Set problem »
Exactly retype the lines from the top of the data through the line containing "what is given", leaving out every picture.

Dataset extract »
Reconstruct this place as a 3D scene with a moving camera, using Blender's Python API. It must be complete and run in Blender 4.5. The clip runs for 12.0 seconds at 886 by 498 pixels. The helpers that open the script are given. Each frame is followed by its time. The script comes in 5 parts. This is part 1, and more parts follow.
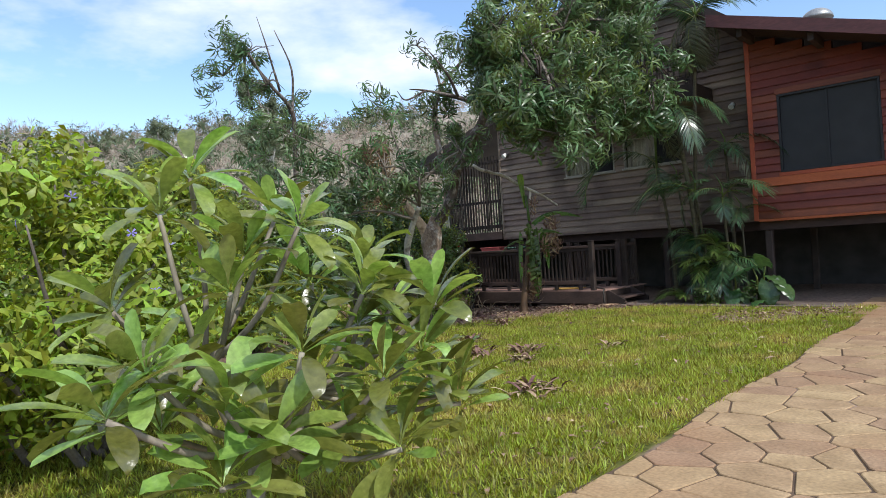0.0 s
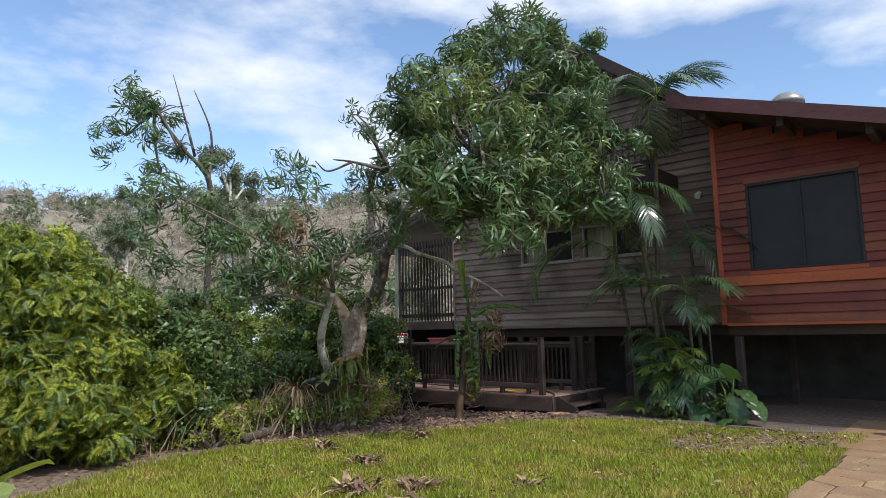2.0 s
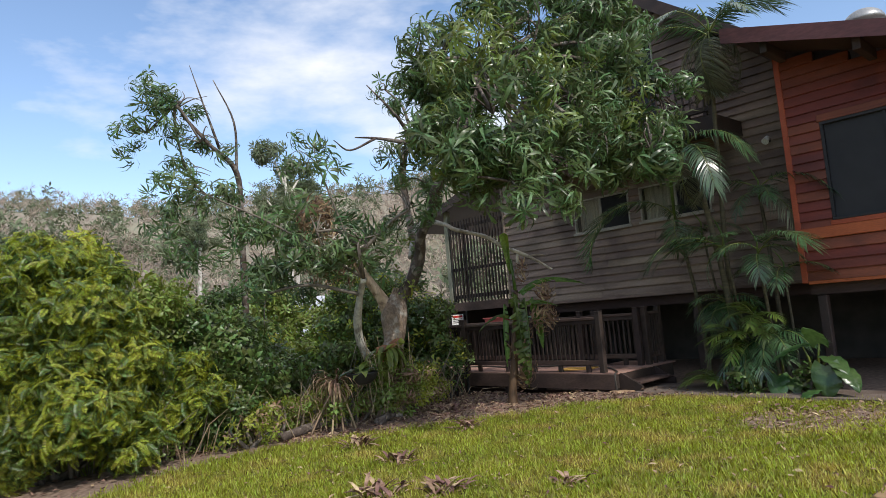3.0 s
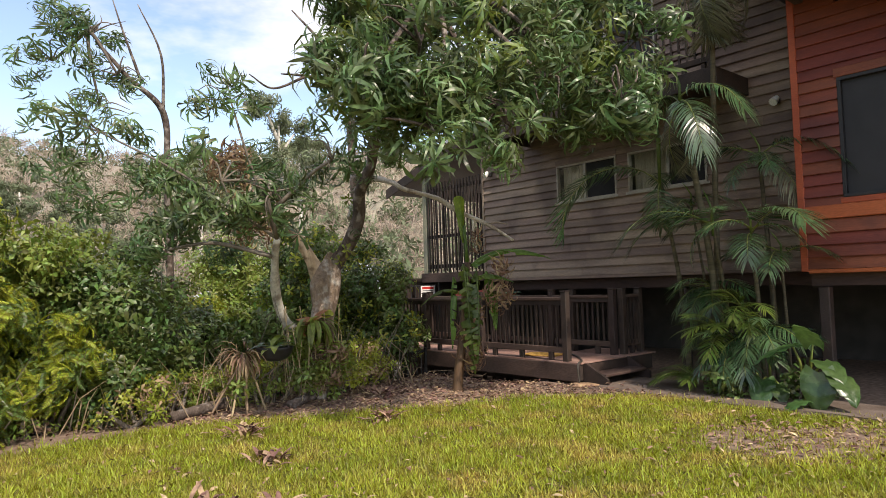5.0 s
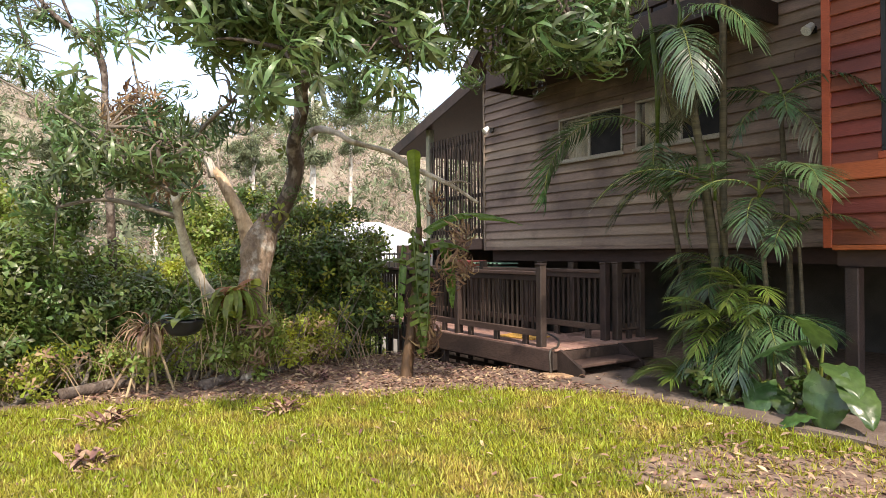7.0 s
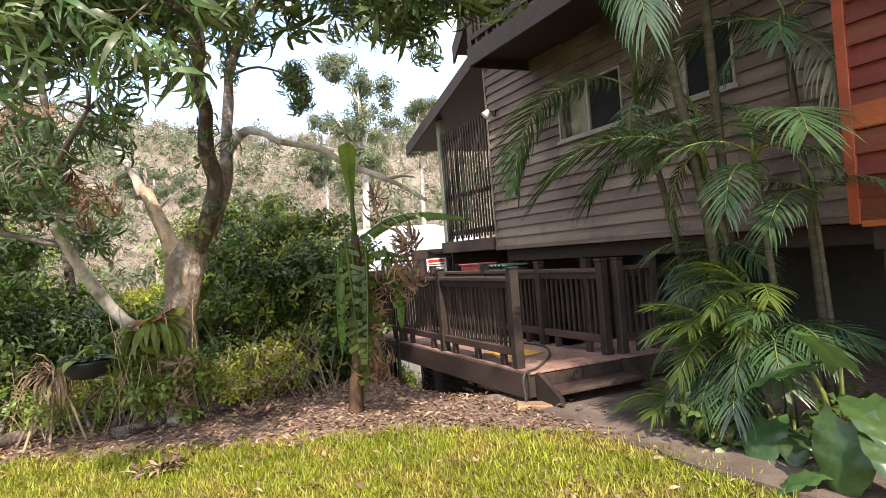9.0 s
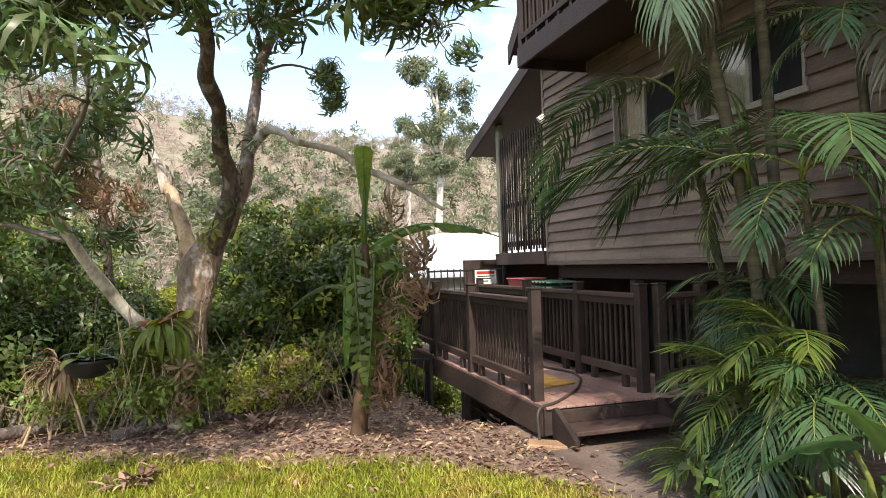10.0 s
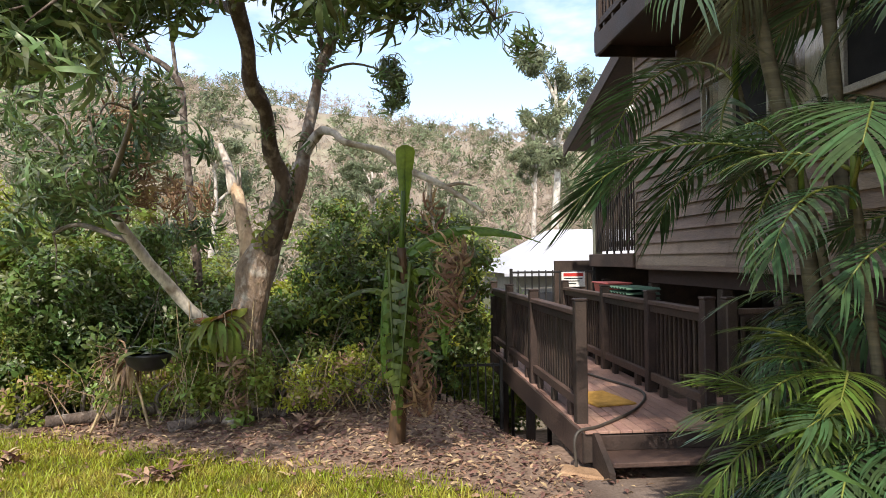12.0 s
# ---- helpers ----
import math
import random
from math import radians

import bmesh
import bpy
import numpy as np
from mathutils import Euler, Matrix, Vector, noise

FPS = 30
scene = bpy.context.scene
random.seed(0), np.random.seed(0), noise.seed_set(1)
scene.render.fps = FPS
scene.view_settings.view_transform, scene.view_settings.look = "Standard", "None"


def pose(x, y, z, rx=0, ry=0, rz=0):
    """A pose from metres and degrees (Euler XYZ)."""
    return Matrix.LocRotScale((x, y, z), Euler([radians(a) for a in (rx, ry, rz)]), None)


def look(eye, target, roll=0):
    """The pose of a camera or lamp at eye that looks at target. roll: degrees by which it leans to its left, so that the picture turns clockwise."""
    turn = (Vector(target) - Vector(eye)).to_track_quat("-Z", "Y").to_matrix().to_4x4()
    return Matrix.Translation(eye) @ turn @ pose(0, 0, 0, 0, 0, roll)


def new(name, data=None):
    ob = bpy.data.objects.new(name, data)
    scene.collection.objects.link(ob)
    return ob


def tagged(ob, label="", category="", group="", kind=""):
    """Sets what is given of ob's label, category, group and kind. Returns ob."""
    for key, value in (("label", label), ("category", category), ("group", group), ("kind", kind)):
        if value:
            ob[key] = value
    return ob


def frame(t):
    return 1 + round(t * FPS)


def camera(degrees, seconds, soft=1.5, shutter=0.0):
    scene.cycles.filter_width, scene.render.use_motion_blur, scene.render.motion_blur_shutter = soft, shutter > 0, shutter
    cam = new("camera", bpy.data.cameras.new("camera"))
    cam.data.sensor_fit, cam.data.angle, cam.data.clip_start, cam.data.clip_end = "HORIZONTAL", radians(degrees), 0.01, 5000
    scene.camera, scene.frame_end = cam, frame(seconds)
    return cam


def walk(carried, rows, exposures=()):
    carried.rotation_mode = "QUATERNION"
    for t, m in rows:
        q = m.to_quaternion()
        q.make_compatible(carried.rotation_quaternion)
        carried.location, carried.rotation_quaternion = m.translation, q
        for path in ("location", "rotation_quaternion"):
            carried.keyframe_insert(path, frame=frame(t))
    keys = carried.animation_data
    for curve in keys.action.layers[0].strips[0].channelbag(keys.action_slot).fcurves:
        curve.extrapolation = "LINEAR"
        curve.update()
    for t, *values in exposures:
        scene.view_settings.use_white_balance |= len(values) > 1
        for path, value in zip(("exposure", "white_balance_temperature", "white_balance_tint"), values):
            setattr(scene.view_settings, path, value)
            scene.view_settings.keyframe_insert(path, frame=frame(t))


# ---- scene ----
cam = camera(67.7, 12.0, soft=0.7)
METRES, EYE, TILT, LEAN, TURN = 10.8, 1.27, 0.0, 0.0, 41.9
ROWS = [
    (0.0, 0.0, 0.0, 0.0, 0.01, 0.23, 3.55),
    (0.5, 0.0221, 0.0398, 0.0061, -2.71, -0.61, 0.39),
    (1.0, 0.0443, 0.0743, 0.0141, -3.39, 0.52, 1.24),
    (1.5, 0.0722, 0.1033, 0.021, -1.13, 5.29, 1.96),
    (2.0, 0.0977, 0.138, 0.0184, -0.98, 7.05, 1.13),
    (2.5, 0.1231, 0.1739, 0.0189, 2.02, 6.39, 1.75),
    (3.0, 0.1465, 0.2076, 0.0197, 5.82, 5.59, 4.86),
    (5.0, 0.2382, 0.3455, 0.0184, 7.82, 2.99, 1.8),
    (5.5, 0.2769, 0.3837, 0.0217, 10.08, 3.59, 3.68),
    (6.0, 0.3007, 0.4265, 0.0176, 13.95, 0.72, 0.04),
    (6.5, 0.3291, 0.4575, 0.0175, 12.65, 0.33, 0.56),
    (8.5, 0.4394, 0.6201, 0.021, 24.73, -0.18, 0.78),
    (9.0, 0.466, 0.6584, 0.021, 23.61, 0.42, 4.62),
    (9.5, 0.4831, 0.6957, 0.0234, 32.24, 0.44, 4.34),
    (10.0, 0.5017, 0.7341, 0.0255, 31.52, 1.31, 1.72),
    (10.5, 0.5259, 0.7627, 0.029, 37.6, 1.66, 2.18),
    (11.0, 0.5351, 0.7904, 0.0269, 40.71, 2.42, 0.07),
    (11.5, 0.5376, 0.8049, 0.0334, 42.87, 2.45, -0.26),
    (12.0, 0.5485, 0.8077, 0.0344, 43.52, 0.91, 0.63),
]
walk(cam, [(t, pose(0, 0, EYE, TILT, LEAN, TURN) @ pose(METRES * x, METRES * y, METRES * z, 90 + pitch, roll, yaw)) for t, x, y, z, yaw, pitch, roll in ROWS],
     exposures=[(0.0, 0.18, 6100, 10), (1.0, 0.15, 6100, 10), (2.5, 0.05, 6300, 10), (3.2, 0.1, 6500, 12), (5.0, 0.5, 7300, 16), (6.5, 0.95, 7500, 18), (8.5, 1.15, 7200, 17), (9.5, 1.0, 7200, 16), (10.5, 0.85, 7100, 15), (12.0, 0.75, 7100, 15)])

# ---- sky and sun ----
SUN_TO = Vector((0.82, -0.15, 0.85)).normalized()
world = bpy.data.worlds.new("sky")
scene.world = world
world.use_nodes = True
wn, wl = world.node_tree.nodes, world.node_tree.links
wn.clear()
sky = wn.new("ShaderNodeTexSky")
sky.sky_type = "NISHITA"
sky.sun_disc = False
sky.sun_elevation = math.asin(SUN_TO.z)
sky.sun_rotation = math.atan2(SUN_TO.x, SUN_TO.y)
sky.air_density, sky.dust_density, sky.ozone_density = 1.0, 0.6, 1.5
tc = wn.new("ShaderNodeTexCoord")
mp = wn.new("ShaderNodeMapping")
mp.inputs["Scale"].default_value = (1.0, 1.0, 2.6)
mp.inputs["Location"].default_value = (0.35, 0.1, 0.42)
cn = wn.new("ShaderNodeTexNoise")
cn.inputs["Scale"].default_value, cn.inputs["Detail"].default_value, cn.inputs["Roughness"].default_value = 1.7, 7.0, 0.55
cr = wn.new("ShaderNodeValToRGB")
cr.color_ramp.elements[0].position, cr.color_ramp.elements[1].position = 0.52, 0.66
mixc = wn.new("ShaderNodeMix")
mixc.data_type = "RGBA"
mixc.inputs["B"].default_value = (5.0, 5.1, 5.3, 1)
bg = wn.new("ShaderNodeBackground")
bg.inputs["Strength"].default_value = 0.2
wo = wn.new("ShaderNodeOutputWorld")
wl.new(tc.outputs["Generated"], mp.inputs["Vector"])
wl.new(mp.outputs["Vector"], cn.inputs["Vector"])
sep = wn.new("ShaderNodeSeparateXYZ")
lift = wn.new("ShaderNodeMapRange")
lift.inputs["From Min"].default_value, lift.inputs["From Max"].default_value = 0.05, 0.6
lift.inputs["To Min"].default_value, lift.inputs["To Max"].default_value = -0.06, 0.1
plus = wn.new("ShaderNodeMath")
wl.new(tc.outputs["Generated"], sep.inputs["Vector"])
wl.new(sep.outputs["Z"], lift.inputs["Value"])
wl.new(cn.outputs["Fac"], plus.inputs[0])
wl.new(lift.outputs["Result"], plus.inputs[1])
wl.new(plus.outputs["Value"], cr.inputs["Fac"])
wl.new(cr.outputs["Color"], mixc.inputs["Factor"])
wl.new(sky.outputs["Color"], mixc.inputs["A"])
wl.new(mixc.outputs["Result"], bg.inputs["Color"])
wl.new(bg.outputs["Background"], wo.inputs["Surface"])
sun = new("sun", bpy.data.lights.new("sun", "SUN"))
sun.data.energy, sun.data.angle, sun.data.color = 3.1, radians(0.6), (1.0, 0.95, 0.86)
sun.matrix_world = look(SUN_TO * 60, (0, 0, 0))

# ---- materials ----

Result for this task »
Reconstruct this place as a 3D scene with a moving camera, using Blender's Python API. It must be complete and run in Blender 4.5. The clip runs for 12.0 seconds at 886 by 498 pixels. The helpers that open the script are given. Each frame is followed by its time. The script comes in 5 parts. This is part 1, and more parts follow.
0.0 s
2.0 s
3.0 s
5.0 s
7.0 s
9.0 s
10.0 s
12.0 s
# ---- helpers ----
import math
import random
from math import radians

import bmesh
import bpy
import numpy as np
from mathutils import Euler, Matrix, Vector, noise

FPS = 30
scene = bpy.context.scene
random.seed(0), np.random.seed(0), noise.seed_set(1)
scene.render.fps = FPS
scene.view_settings.view_transform, scene.view_settings.look = "Standard", "None"


def pose(x, y, z, rx=0, ry=0, rz=0):
    """A pose from metres and degrees (Euler XYZ)."""
    return Matrix.LocRotScale((x, y, z), Euler([radians(a) for a in (rx, ry, rz)]), None)


def look(eye, target, roll=0):
    """The pose of a camera or lamp at eye that looks at target. roll: degrees by which it leans to its left, so that the picture turns clockwise."""
    turn = (Vector(target) - Vector(eye)).to_track_quat("-Z", "Y").to_matrix().to_4x4()
    return Matrix.Translation(eye) @ turn @ pose(0, 0, 0, 0, 0, roll)


def new(name, data=None):
    ob = bpy.data.objects.new(name, data)
    scene.collection.objects.link(ob)
    return ob


def tagged(ob, label="", category="", group="", kind=""):
    """Sets what is given of ob's label, category, group and kind. Returns ob."""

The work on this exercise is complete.